◆ **Exercise details**
Starting from the line that contains "Continue the Blender", reproduce each line exactly through the end of the material, and include no other lines.

━━━━━━━━

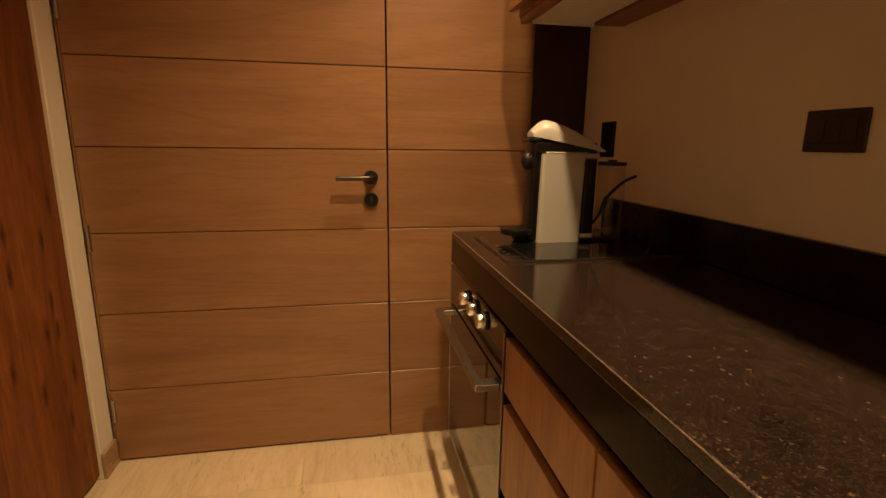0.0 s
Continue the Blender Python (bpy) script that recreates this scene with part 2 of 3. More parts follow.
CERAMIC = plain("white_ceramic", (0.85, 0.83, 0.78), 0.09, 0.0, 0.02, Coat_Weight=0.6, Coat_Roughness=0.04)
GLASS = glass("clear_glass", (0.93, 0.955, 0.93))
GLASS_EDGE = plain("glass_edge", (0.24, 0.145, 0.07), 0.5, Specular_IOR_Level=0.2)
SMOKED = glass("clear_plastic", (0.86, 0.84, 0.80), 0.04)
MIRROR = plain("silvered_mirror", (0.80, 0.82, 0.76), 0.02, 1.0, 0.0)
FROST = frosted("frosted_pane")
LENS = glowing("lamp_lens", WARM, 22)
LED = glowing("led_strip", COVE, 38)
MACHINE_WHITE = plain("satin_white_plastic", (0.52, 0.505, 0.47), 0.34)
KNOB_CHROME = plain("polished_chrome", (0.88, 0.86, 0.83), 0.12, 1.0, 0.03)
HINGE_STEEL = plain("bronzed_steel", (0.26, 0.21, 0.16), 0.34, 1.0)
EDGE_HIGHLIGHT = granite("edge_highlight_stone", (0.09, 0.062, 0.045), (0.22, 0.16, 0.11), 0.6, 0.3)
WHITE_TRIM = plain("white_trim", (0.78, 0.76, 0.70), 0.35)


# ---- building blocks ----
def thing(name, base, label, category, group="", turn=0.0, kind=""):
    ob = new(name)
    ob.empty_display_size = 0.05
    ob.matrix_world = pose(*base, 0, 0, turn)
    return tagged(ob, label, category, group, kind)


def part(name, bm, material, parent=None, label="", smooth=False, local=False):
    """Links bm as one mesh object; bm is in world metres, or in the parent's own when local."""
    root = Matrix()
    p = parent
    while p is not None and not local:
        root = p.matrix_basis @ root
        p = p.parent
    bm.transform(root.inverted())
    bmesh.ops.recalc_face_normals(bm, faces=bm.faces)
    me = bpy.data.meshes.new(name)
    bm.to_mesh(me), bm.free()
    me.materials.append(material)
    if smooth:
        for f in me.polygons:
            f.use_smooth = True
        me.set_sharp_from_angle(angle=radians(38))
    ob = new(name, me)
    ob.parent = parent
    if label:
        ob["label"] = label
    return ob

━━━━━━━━

◆ **Written reply**
Continue the Blender Python (bpy) script that recreates this scene with part 2 of 3. More parts follow.
CERAMIC = plain("white_ceramic", (0.85, 0.83, 0.78), 0.09, 0.0, 0.02, Coat_Weight=0.6, Coat_Roughness=0.04)
GLASS = glass("clear_glass", (0.93, 0.955, 0.93))
GLASS_EDGE = plain("glass_edge", (0.24, 0.145, 0.07), 0.5, Specular_IOR_Level=0.2)
SMOKED = glass("clear_plastic", (0.86, 0.84, 0.80), 0.04)
MIRROR = plain("silvered_mirror", (0.80, 0.82, 0.76), 0.02, 1.0, 0.0)
FROST = frosted("frosted_pane")
LENS = glowing("lamp_lens", WARM, 22)
LED = glowing("led_strip", COVE, 38)
MACHINE_WHITE = plain("satin_white_plastic", (0.52, 0.505, 0.47), 0.34)
KNOB_CHROME = plain("polished_chrome", (0.88, 0.86, 0.83), 0.12, 1.0, 0.03)
HINGE_STEEL = plain("bronzed_steel", (0.26, 0.21, 0.16), 0.34, 1.0)
EDGE_HIGHLIGHT = granite("edge_highlight_stone", (0.09, 0.062, 0.045), (0.22, 0.16, 0.11), 0.6, 0.3)
WHITE_TRIM = plain("white_trim", (0.78, 0.76, 0.70), 0.35)


# ---- building blocks ----
def thing(name, base, label, category, group="", turn=0.0, kind=""):
    ob = new(name)
    ob.empty_display_size = 0.05
    ob.matrix_world = pose(*base, 0, 0, turn)
    return tagged(ob, label, category, group, kind)


def part(name, bm, material, parent=None, label="", smooth=False, local=False):
    """Links bm as one mesh object; bm is in world metres, or in the parent's own when local."""
    root = Matrix()
    p = parent
    while p is not None and not local:
        root = p.matrix_basis @ root
        p = p.parent
    bm.transform(root.inverted())
    bmesh.ops.recalc_face_normals(bm, faces=bm.faces)
    me = bpy.data.meshes.new(name)
    bm.to_mesh(me), bm.free()
    me.materials.append(material)
    if smooth:
        for f in me.polygons:
            f.use_smooth = True
        me.set_sharp_from_angle(angle=radians(38))
    ob = new(name, me)
    ob.parent = parent
    if label:
        ob["label"] = label
    return ob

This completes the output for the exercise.